Besoin de militants spécialisés et compétents
Face à l'aggravation des risques professionnels et à la complexité des nouveaux modes d'organisation, "il faut des militants spécialisés, compétents et expérimentés", assure Arnaud Mias, professeur à l'université Paris-Dauphine et défenseur du maintien d'instances représentatives spécifiques. "La mobilisation du CHSCT peut être un levier d'action quand le CE n'a plus prise sur les questions d'emploi, poursuit-il. C'est le seul endroit où l'on parle du travail réel et des charges qui s'y exercent." Cette complémentarité en termes d'approche pourrait disparaître si les instances étaient fusionnées, comme évoqué lors des récentes négociations sur le dialogue social. Avec le risque que les questions de santé au travail passent au second plan, notamment lors de plans sociaux, compte tenu des délais resserrés imposés par la loi LSE pour la consultation des élus du personnel et l'expertise. "Dans les plans sociaux, pour défendre l'emploi, il faut s'intéresser aux conditions de travail de ceux qui restent, soutient Jean-Louis Vayssière. Bien souvent, le travail est déjà tellement tendu que les réorganisations ne sont pas tenables dans la durée, si ce n'est au prix de la santé des salariés, ce qui renvoie à la responsabilité de l'employeur."
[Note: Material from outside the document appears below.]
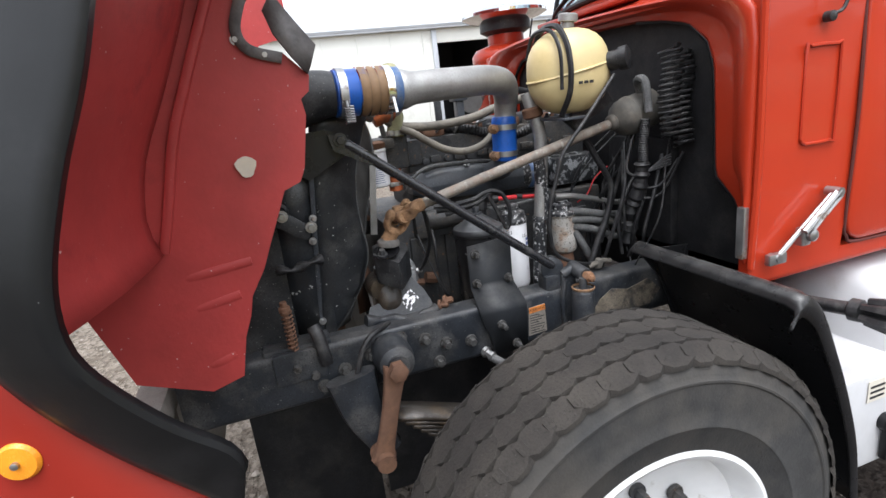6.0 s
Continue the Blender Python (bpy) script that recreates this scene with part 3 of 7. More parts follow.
def build_hood():
    bm = B()
    special = [-0.662 / 0.83, -0.676 / 0.83, -0.186 / 0.82, -0.19 / 0.82, 0.236 / 0.82, 0.212 / 0.82, 0.19 / 0.82, -0.542 / 0.82 - 0.002] + [(-0.63 + 0.004 * i) / 0.83 for i in range(34)]
    us = sorted(special + [u for u in (-1 + 2 * i / 150 for i in range(151)) if min(abs(u - q) for q in special) > 0.0045])
    nrow = 150
    rows = []
    for j in range(nrow + 1):
        line = []
        for u in us:
            x0 = u * 0.83
            zb = 1.135 + 0.02 * abs(u)
            z = zb + (1.98 - zb) * (j / 92) if j < 92 else 1.98 + (ZTOP(x0) - 1.98) * (j - 92) / (nrow - 92)
            xc = XC(z)
            r = max(0.0, (abs(u) - 0.88) / 0.12)
            x = u * xc * (1 - 0.065 * max(0.0, -u) ** 1.5)
            y = YB(z) + 0.022 * u * u + 0.055 * r ** 2.0
            line.append((x, y, z))
        rows.append(line)
    grid = loft(bm, rows)
    edges = {1: [Vector(r[-1]) for r in rows], -1: [Vector(r[0]) for r in rows]}
    # the crack above the bare patch
    crack = lambda z: -0.541 + 0.004 * math.sin(z * 70) - 0.006 * (z - 2.34) / 0.07 if z < 2.41 else -0.547 + 0.031 * (z - 2.41) / 0.085
    dead = [f for f in bm.faces for c in [f.calc_center_median()] if 2.345 <= c.z < 2.495 and abs(c.x - crack(c.z)) < 0.0020]
    bmesh.ops.delete(bm, geom=dead, context="FACES")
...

Certains y voient aussi un enjeu économique pour les entreprises. "L'analyse des dysfonctionnements peut conduire à une meilleure organisation du travail et à une efficacité améliorée, ce qui est bon pour la rentabilité des entreprises", veut croire François Cochet, du cabinet Secafi. A condition, ajoute-t-il, de "faire vivre des politiques de prévention". A l'inverse, "l'absence de toute vision collective en matière de prévention risque fort d'entraîner la multiplication des contentieux de réparation individuelle, à l'américaine", selon l'expert. Ce pourrait être une autre des conséquences néfastes d'une disparition des CHSCT. Dès lors, faut-il, comme il le suggère, "mettre en avant les enjeux économiques de la prévention, un sujet sur lequel on est encore très faible" ? Une démarche qui aurait le mérite de rapprocher les deux logiques du travail et de l'emploi.